Most area lawmakers remained outright opposed or skeptical to expanding Medicaid after a compromise plan was announced this week by the state’s Democratic governor and a top Republican lawmaker.
The plan from Gov. Laura Kelly and Senate Majority Leader Jim Denning would give Kelly the straightforward expansion of state health coverage that she has advocated, covering as many as 150,000 additional people.
But Denning would get a version of a program that he has proposed for driving down private health insurance premiums to make it less likely people would drop existing private plans for Medicaid.
The CourierTraveler reported on Friday that State Sen. Larry Alley, R-Winfield, a firm opponent of expansion, had several questions about the proposal, and that Rep. Bill Rhiley, R-Wellington, opposes it.
Sen. Bruce Givens, R-El Dorado, is in favor and said he plans to co-sponsor the bill.
Two more area lawmakers provided comment this week about the expansion compromise. Neither endorsed it.
Rep. Cheryl Helmer, R-Mulvane, said she was disappointed in the proposal. She said she opposes a tobacco tax to help fund the costs, although that idea has been dropped, according to the Associated Press.
Helmer also said that her district, which includes Winfield and Oxford, has a large number of seniors, farmers, ranchers, and “hard working people” who shouldn’t have to face higher tax bills to pay for adults unwilling to work.
“These people will have no premium, no deductible, just free insurance and not have to work for it,” Helmer said.

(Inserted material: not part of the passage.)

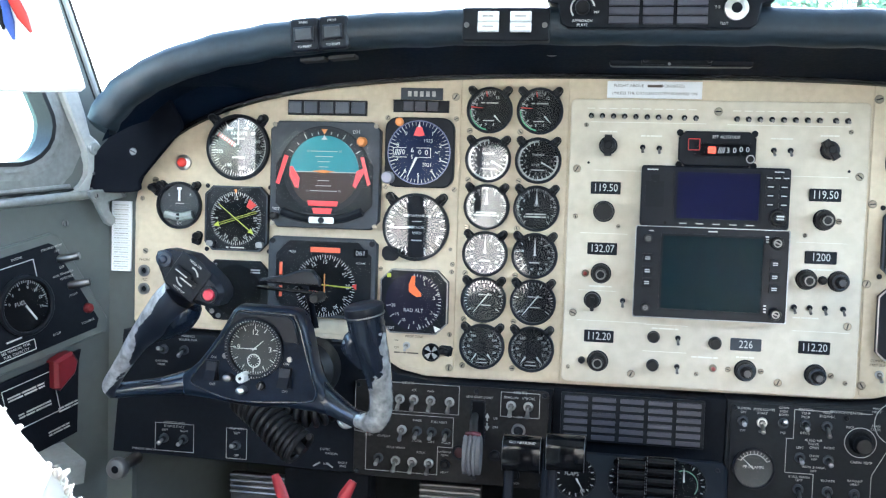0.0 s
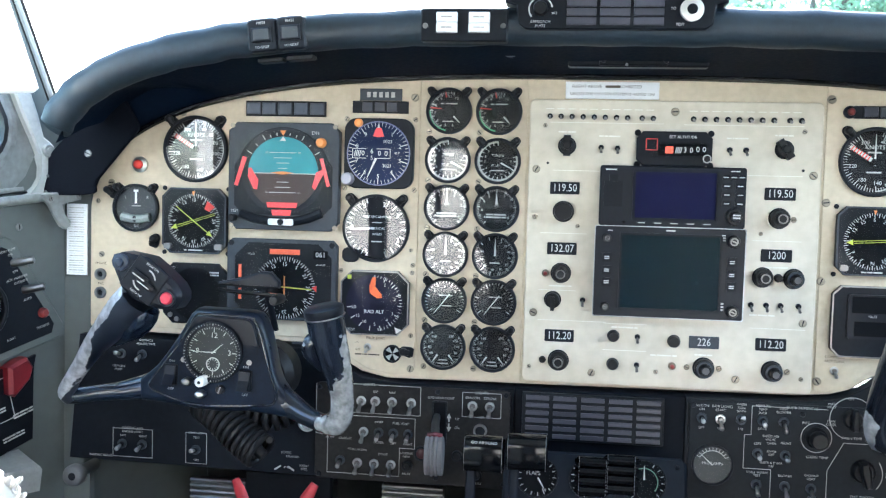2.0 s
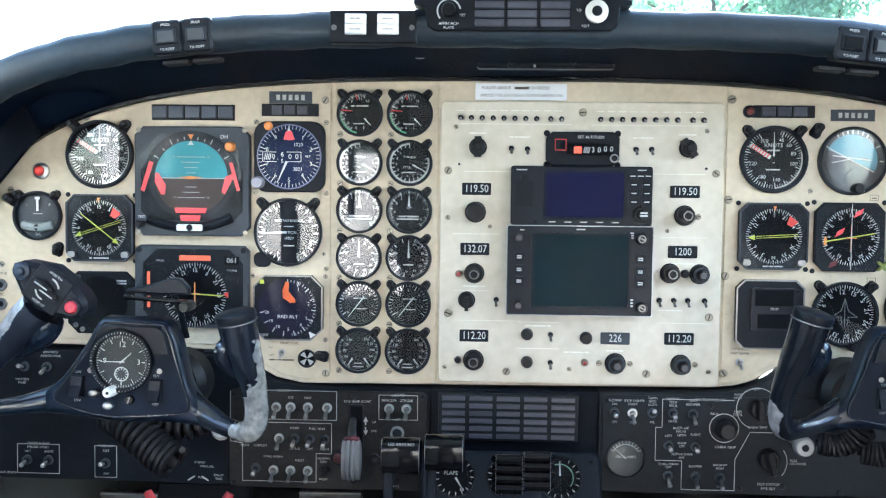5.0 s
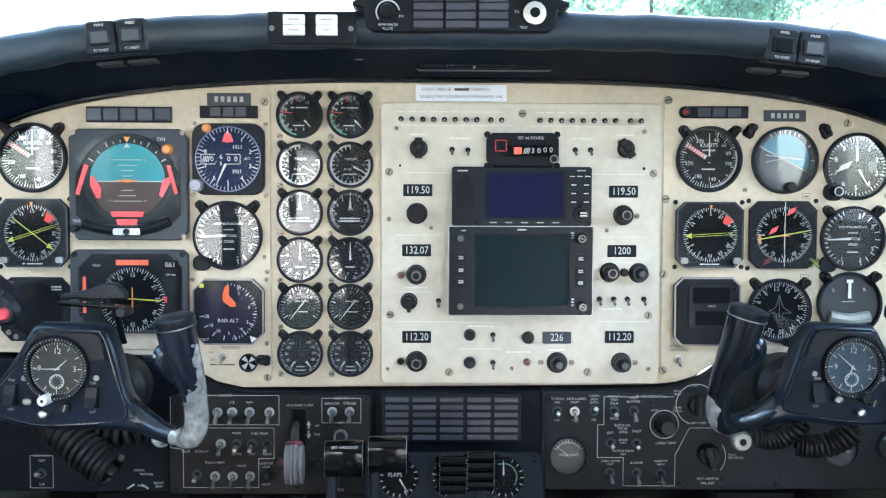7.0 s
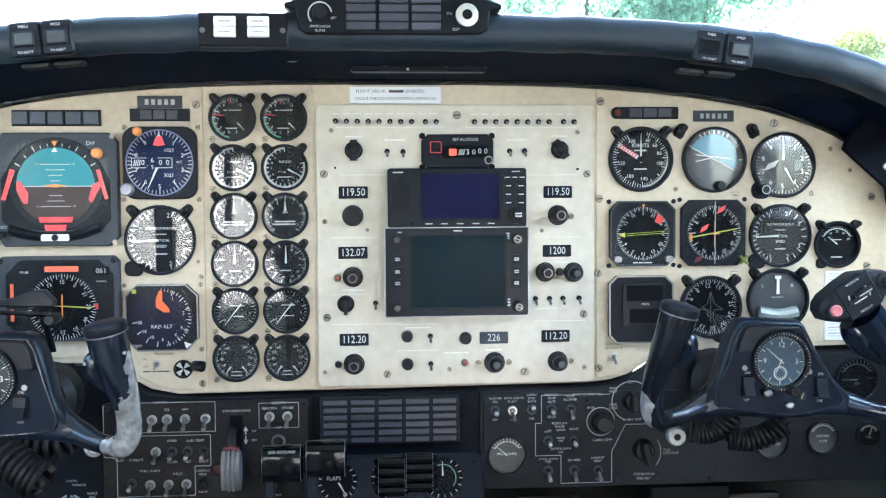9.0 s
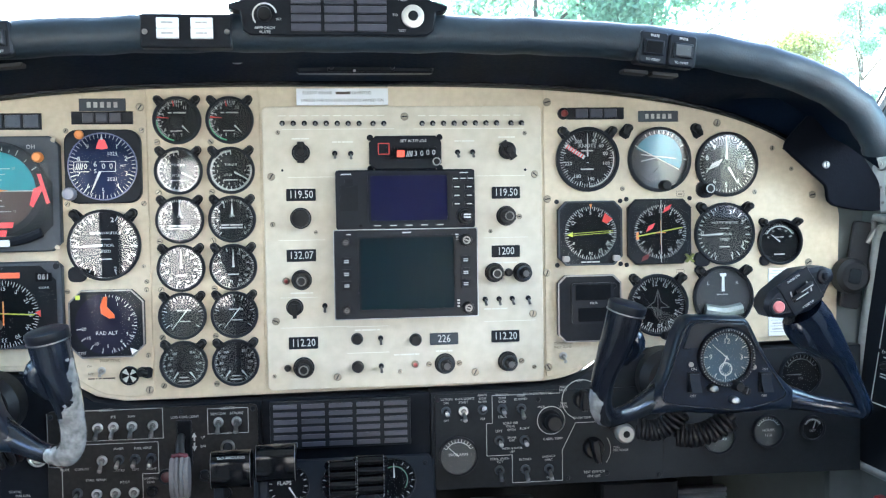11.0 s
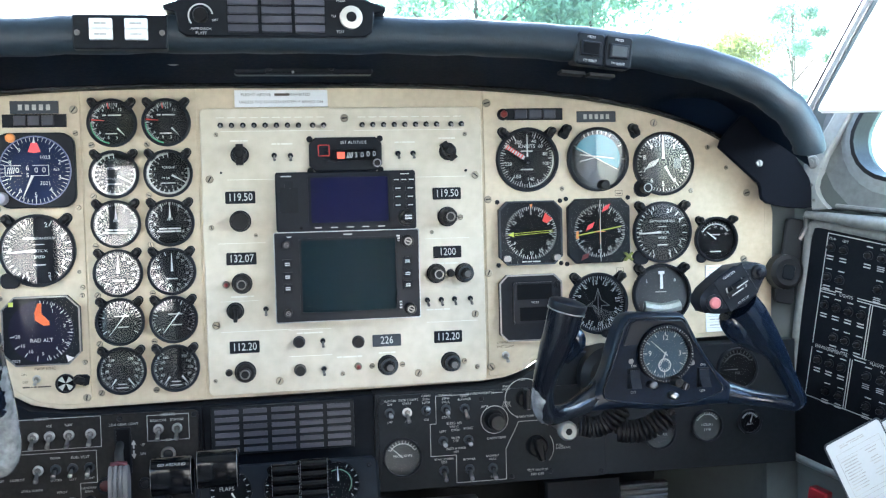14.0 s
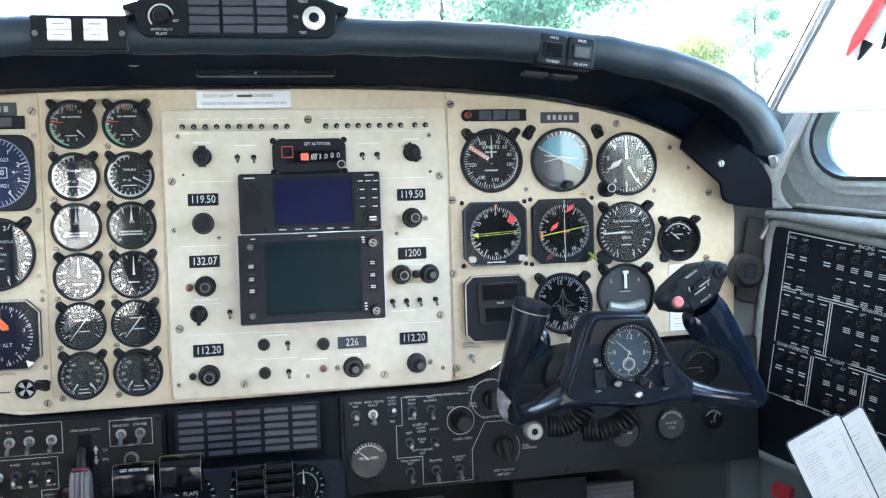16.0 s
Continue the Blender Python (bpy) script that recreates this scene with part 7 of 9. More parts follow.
for x in (-0.3640, -0.3245, -0.3048, -0.2825):
    sw(x, 0.6906)
sw(-0.3410, 0.6903)
for x in (-0.2118, -0.1921):
    sw(x, 0.6911)
sw(-0.3375, 0.6543)
for x in (-0.3197, -0.3025, -0.2852):
    sw(x, 0.6543, -0.5, True)
for x in (-0.3441, -0.3244, -0.3046):
    sw(x, 0.6174)
sw(-0.3645, 0.6194, -0.4, True)
sw(-0.632, 0.6225, -0.3, True)
sw(-0.607, 0.6225, -0.3, True)
sw(-0.6080, 0.7313, -0.5, True)
sw(-0.6342, 0.7311, 0.4, True)
sw(-0.5400, 0.6205, 0.3, True)
for x, z, l, d in ((0.0422, 0.6923, -0.1, True), (0.0622, 0.6918, -0.9, False), (0.0843, 0.6926, 0.6, True), (0.1072, 0.6928, -0.2, True), (0.1294, 0.6923, -0.9, True), (0.1032, 0.6563, -0.2, True), (0.1326, 0.6556, -0.2, True), (0.1031, 0.6217, -0.9, True), (0.1333, 0.6215, -0.9, True), (0.1609, 0.6208, -0.9, True)):
    sw(x, z, l, d)


def push(x, z, r, mat, label, rim=STEEL, depth=0.005):
    t = thing("push_button", label, "button", facing(x, z, SUB_Y), "sub-panel push buttons")
    bm = bmesh_new()
    ring(bm, r * 0.72, r, -0.001, depth, 26)
    part("collar", bm, rim, t)
    bm = bmesh_new()
    lathe(bm, [(r * 0.72, -0.001), (r * 0.70, depth * 0.8), (r * 0.5, depth)], 20)
    part("cap", bm, mat, t)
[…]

The proposal does not call for higher taxes, according to the AP article. And it would allow the state to charge new Medicaid participants a premium of up to $25 per individual and $100 per family.
It also would ask hospitals to kick in $35 million a year to cover the state’s costs.
Expansion advocates say it will help people already working but unable to afford insurance. Under the current state law, non-disabled adults without children don’t qualify, and adults with children must have incomes well below the federally set poverty level to be eligible for coverage.
Expansion allows Medicaid coverage for adults earning 138 percent of the poverty level, which is $17,236 for an individual or $35,535 for a family of four.
Rep. Doug Blex, R-Independence, said he likes the monthly premium idea but sounded skeptical about voting for the compromise.
He would like to see a work or school requirement, and added that he wants to solve other issues, such as reducing debt and getting roads in better shape, before expanding a new program.
“Once we give people an entitlement, it became near impossible to take away,” Blex said.
Helmer argued that expansion will not help the state’s critical care hospitals, which include William Newton in Winfield, because most of the benefit would go to bigger hospitals.
The Kansas Hospital Associations is a strong advocate for expansion. Both William Newton and the South Central Kansas Medical Center in Arkansas City have said they support it.
SCKMC estimates $1.3 million additional revenue a year under expansion.
“As a rural hospital, SCKMC is hopeful that the compromised plan … will indeed pass,” SCKMC CEO Jeff Bowman said. “It is nice to see our political leaders working together to do what is best for the citizens of Kansas with the expanded healthcare coverage.”
The Associated Press contributed to this report.